The group also met with Dr. Volker Perthes, Chairman of the German Institute for International and Security Affairs, an influential think-tank in Germany. One topic discussed was Germany’s role as a military force abroad, a very contentious subject.

The U.S. journalists and journalism students also met with Günter Krings, a member of parliament and Fulbright alumnus. Krings described German politics.

“We were told there are multiple parties, more cohesion within parties, and more emphasis on compromise,” Hackler recalled. “The typical politician was described as an intellectual, and there is much less focus on moral issues and the sex lives of politicians.”

Hackler, a senior, works as a research clerk in the James M. Cox Jr. Center for International Mass Communication Training and Research, a unit of the Grady College. He was nominated for the Fulbright program by Cox Center Director Dr. Lee B. Becker, himself the recipient of two senior Fulbright Scholar awards in Germany.

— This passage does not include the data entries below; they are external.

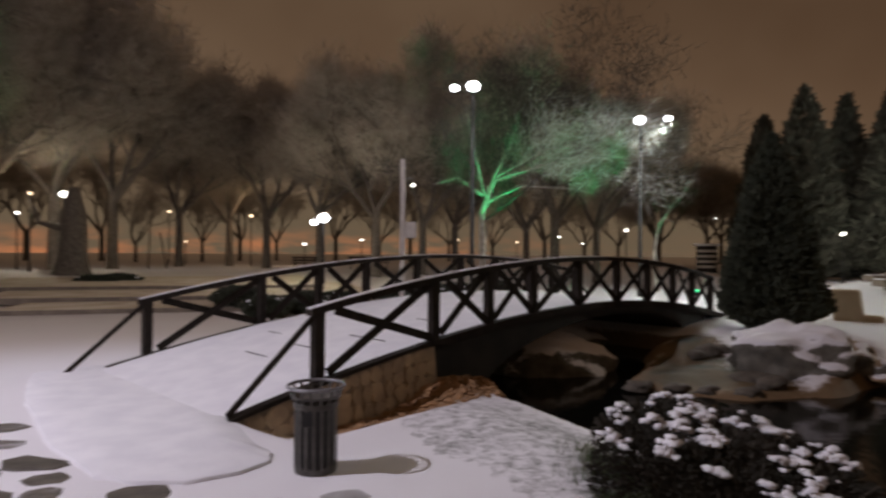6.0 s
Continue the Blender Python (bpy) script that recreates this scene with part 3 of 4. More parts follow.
def conifer(place, height, radius, seed, label, count=5200, group="tall conifers beyond the pond", needles=None, bulge=0.28, size=0.3, skirt=0.06, sharp=0.9, uneven=0.16):
    rng = random.Random(seed)
    top = thing("conifer", place, label, "conifer", group)
    bm = bmesh.new()
    tube(bm, [(0, 0, -0.2), (0, 0, height * 0.5), (0, 0, height * 0.96)], [radius * 0.11, radius * 0.08, 0.02], 7)
    part("trunk", bm, BARK, top)

    def shape(t):
        body = min(1.0, (t / bulge) ** 0.6) if t < bulge else max(0.0, (1 - t) / (1 - bulge)) ** sharp
        return radius * max(body, 0.03)

    def surface(r):
        t = 1 - math.sqrt(r.random() * 0.995)
        t = skirt + (1 - skirt) * t if r.random() < 0.85 else skirt + (1 - skirt) * r.random()
        a = r.uniform(0, math.tau)
        k = 1 + uneven * noise.noise(Vector((math.cos(a) * 2.2, math.sin(a) * 2.2, t * height * 0.9 + seed * 5))) + 0.10 * noise.noise(Vector((math.cos(a) * 6, math.sin(a) * 6, t * height * 2.6 + seed)))
        rad = shape(t) * k * (1 - 0.45 * r.random() ** 2.2)
        o = Vector((math.cos(a), math.sin(a), 0.45))
        return Vector((rad * math.cos(a), rad * math.sin(a), t * height)), o

    bm = bmesh.new()
    spray_crown(bm, rng, surface, count, size)
    part("crown", bm, needles or FROST_HAZE, top, "dense dark green needles")
    return top


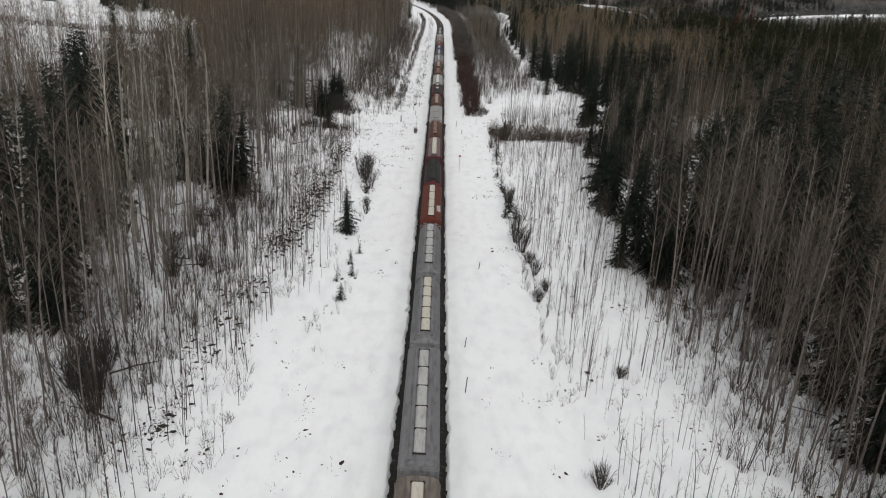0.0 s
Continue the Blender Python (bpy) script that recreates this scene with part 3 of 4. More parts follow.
def young_shape(seed, h, stout=0.9, sides=4, twigs=13, knots=(0, 0.4, 0.75, 1.0)):
    """A sapling: whip-thin stem, a few short upright twigs."""
    g = np.random.default_rng(seed)
    s = Shape()
    bend = g.normal(size=2) * 0.05 * h
    zs = np.array(knots)
    path = np.stack([bend[0] * zs ** 2, bend[1] * zs ** 2, h * zs - 0.2 * (zs == 0)], 1)
    s.tube(path, ((0.0038 * h + 0.006) * (1 - zs) + 0.003) * stout, sides, 0)
    for k in range(twigs):
        f = g.uniform(0.25, 0.97)
        o = np.array([np.interp(f, zs, path[:, q]) for q in range(3)])
        az = g.random() * 6.28
        w = np.array([math.cos(az) * 0.5, math.sin(az) * 0.5, 0.9])
        s.sliver(o, o + (w + g.normal(size=3) * 0.2) * h * 0.17 * g.uniform(0.5, 1.3) * (1.3 - f), 0.03 * stout, 1, g)
    return s.done()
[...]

The program included meetings with journalists and media experts. The group visited two publications, Tageszeitung and the newsweekly Der Spiegel. At Spiegel the group learned of attempts being made to expand into an English language market. The group also visited two German radio stations and one television station.

Also included were meetings with an editor from Die Zeit, a weekly newspaper, with experts on journalism education in Germany, a talk with American (and one Israeli) foreign correspondents in Germany, and a visit to the Axel Springer School of Journalism.

Many members of the group put the “free” time to full use, Hackler said, sampling the Berlin night life.

“Berlin’s nightlife was exciting,” said Hackler, who admitted he sampled some of same. “And the city proved to be full of interesting people.”

“The Christmas markets were up and running,” he added, “and the Americans were welcome guests in most places, be it a small neighborhood bar or a large club.”

Hacker added that the 20 U.S. visitors to Germany “forged many friendships between previous strangers, making the world a smaller and better place.”